Ein weiterer Anreiz für impulsives Wettverhalten sind Live-Wetten. Neben den unzähligen klassischen Wetten bieten viele Unternehmen Wetten auf spezielle Situationen an. Zum Beispiel: Wer schießt das nächste Tor? Obwohl Live-Wetten überall verboten sind, räumen alle Landesgesetze der Wettform unterschiedliche Ausnahmen ein. In der Steiermark ist die Wette während des Spiels auf das Endergebnis erlaubt. Zusätzlich kann ein Tipp über das nächste Tor abgegeben werden, jedoch nur im Fußball und Eishockey. Warum genau, ist nicht klar.

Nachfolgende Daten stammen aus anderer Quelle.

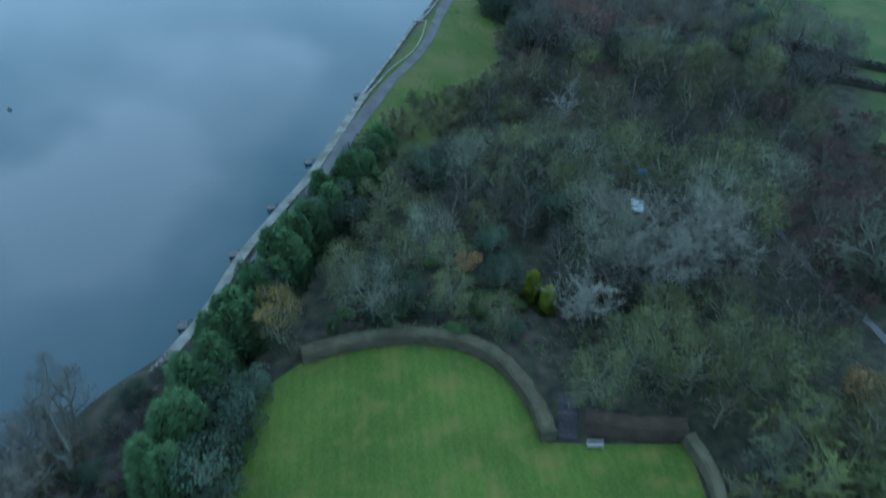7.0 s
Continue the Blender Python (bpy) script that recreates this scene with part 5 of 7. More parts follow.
# mooring buoys
for x, y in ((-92.0, 181.4), (-70.4, 317.0)):
    b = thing("buoy", pose(x, y, WATER), "small dark buoy floating on the lake", "buoy", "lake buoys")
    bm = bmesh.new()
    bmesh.ops.create_uvsphere(bm, u_segments=12, v_segments=8, radius=0.42)
    part("float", bm, M["black"], b)
    part("stem", bar((0, 0, 0.3), (0, 0, 0.8), 0.08, seg=6), M["black"], b)

# ---------------------------------------------------------------- trees
def bare_tree(seed, height=12, spread=5.0, clear=0.25, limbs=12, subs=9, twigs=28, twig=0.9, width=0.05, rise=0.7, droop=0.0, round_top=1.0, stems=1):
    """Trunk and crown of a leafless tree."""
    rng = np.random.default_rng(seed)
    tv, tf, n0 = [], [], 0
    S, D, L = [], [], []
    for st in range(stems):
        lean = rng.normal(size=2) * (0.05 if stems == 1 else 0.28) * height * 0.5
        base = np.r_[rng.normal(size=2) * (0.0 if stems == 1 else 0.35), -0.3]
        hh = height * (1 if st == 0 else rng.uniform(0.75, 1))
        ts = np.linspace(0, 1, 6)
        axis = base + np.c_[lean[0] * ts ** 1.5, lean[1] * ts ** 1.5, (hh * 0.86) * ts]
        axis[1:, :2] += rng.normal(size=(5, 2)) * 0.12
        rad = height * 0.02 * (1 - ts * 0.85) * (1 if stems == 1 else 0.6)
        v, f = tubes(rng, axis[:-1], axis[1:], rad[:-1], rad[1:], 6)
        tv.append(v), tf.append(f + n0)
        n0 += len(v)
        k = max(4, limbs // stems)
        t = np.sort(rng.uniform(clear, 1.0, k))
        s = np.stack([np.interp(t, ts, axis[:, j]) for j in range(3)], -1)
        ang = np.arange(k) * 2.4 + rng.uniform(0, 1, k)
        rel = (t - clear) / (1 - clear)
        reach = spread * (np.sqrt(np.clip(1 - (rel * 1.25 - 0.35) ** 2 * round_top, 0.08, 1))) * rng.uniform(0.86, 1.06, k)
        up = rise * (0.35 + 0.9 * rel) + rng.normal(size=k) * 0.12
        d = unit(np.c_[np.cos(ang), np.sin(ang), up])
        S.append(s), D.append(d), L.append(reach)
    S, D, L = np.concatenate(S), np.concatenate(D), np.concatenate(L)
    mid = S + D * (L * 0.5)[:, None]
    end = S + D * L[:, None] + np.c_[rng.normal(size=(len(S), 2)) * 0.3, L * (0.16 - droop)]
    r = np.maximum(0.03, L * 0.012)
    kink = lambda q: q + rng.normal(size=q.shape) * (L * 0.045)[:, None]
    q1, q3 = kink((S + mid) / 2), kink((mid + end) / 2)
    for a, b, ra, rb in ((S, q1, r * 1.5, r * 1.25), (q1, mid, r * 1.25, r), (mid, q3, r, r * 0.7), (q3, end, r * 0.7, r * 0.3)):
        v, f = tubes(rng, a, b, ra, rb, 4)
        tv.append(v), tf.append(f + n0)
        n0 += len(v)
    # side branches
    k = len(S)
    t = rng.uniform(0.2, 0.97, (k, subs))
    low = t < 0.5
    p = np.where(low[..., None], S[:, None] + (mid - S)[:, None] * (t * 2)[..., None], mid[:, None] + (end - mid)[:, None] * (t * 2 - 1)[..., None]).reshape(-1, 3)
    ld = np.repeat(unit(end - mid), subs, 0)
    sd = unit(ld * 0.7 + rng.normal(size=p.shape) * 0.62 + np.array([0, 0, 0.25 * rise - droop * 0.6]))
    sl = np.repeat(L, subs) * rng.uniform(0.24, 0.42, len(p)) + 0.3
    cv, cf = [], []
    # crooked flat sticks
    bend = p + sd * (sl * 0.5)[:, None] + rng.normal(size=p.shape) * (sl * 0.14)[:, None]
    tip = p + sd * sl[:, None] + np.array([0, 0, 0.1]) * sl[:, None]
    side = unit(np.cross(sd, rng.normal(size=p.shape))) * width * 0.6
    v = np.stack([p - side, p + side, bend - side * 0.7, bend + side * 0.7, tip - side * 0.2, tip + side * 0.2], 1).reshape(-1, 3)
    f = np.array([[0, 1, 3, 2], [2, 3, 5, 4]])
    f = (f[None] + (np.arange(len(p)) * 6)[:, None, None]).reshape(-1, 4)
    tv.append(v), tf.append(f + n0)
    m0 = 0
    # twigs
    q = np.repeat(p, twigs, 0) + np.repeat(sd * sl[:, None], twigs, 0) * rng.uniform(0.1, 1.0, (len(p) * twigs, 1))
    qd = unit(np.repeat(sd, twigs, 0) * 0.6 + rng.normal(size=q.shape) * 0.6 + np.array([0, 0, 0.2 * rise - droop]))
    v, f = blades(rng, q, qd, rng.uniform(0.5, 1.25, len(q)) * twig, rng.uniform(0.7, 1.5, len(q)) * width * 1.05)
    cv.append(v), cf.append(f + m0)
    return (np.concatenate(tv), np.concatenate(tf)), (np.concatenate(cv), np.concatenate(cf))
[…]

Die Folge von Live-Kombinationswetten kann verheerend sein. Wie der Redaktion vorliegende interne Wettberichte zeigen, geben Personen teils im Minutentakt neue Wetten ab. Die Einsätze liegen dabei oft im hohen zwei- bis dreistelligen Bereich. Gleiches zeigen Postings von Online-Wett-Communities. Über Facebook-Gruppen oder Telegram-Channels vernetzen sich zigtausende Menschen mit der gleichen Motivation. „Heute auf Risiko gehen und morgen Porsche kaufen!“ oder „Von 10 € auf 5k!“, schreiben User:innen unter geteilte Screenshots von aberwitzigen Kombinationswetten. Ob Personen aus der Industrie selbst die Mitglieder solcher Gruppen pushen, ist nicht auszuschließen. Klar ist: Live- und Kombiwetten verleihen dem Ganzen eine zusätzliche Dosis Spannung.

Abpfiff
Nach dem Abpfiff ist im Wettbüro von der Spannung wenig übrig. Der Traum, mit einer Geste am Terminal eine Wette zu setzen und am Ende mit großem Gewinn wieder heimzukehren, zerplatzt, sobald die Pfeife ertönt – das ist bereits beim einmaligen Besuch spürbar. So schnell man das große Geld gewinnt, so schnell liegt es wieder in den Händen der Wettanbieter. Der Kassenwart tröstet geldzählend die betrübten Gesichter: „Morgen ist ein neuer Tag.“ Wie auch einst für Timo Mair schmälern die Verluste nicht die Hoffnung auf einen erneuten Gewinn, der alles wieder reinholt. Das macht die gefährliche Sogwirkung des Glücksspiels aus.

Selbst diejenigen, die gewinnen, können letztlich nur verlieren. Der wahre Gewinner ist immer das Wettbüro.

CLAUDIO NIGGEN­KEMPER verfolgte zu Schulzeiten seinen damaligen Lieblingsverein Schalke 04 im Wettbüro. Gewettet hat er bis zu dieser Recherche nie.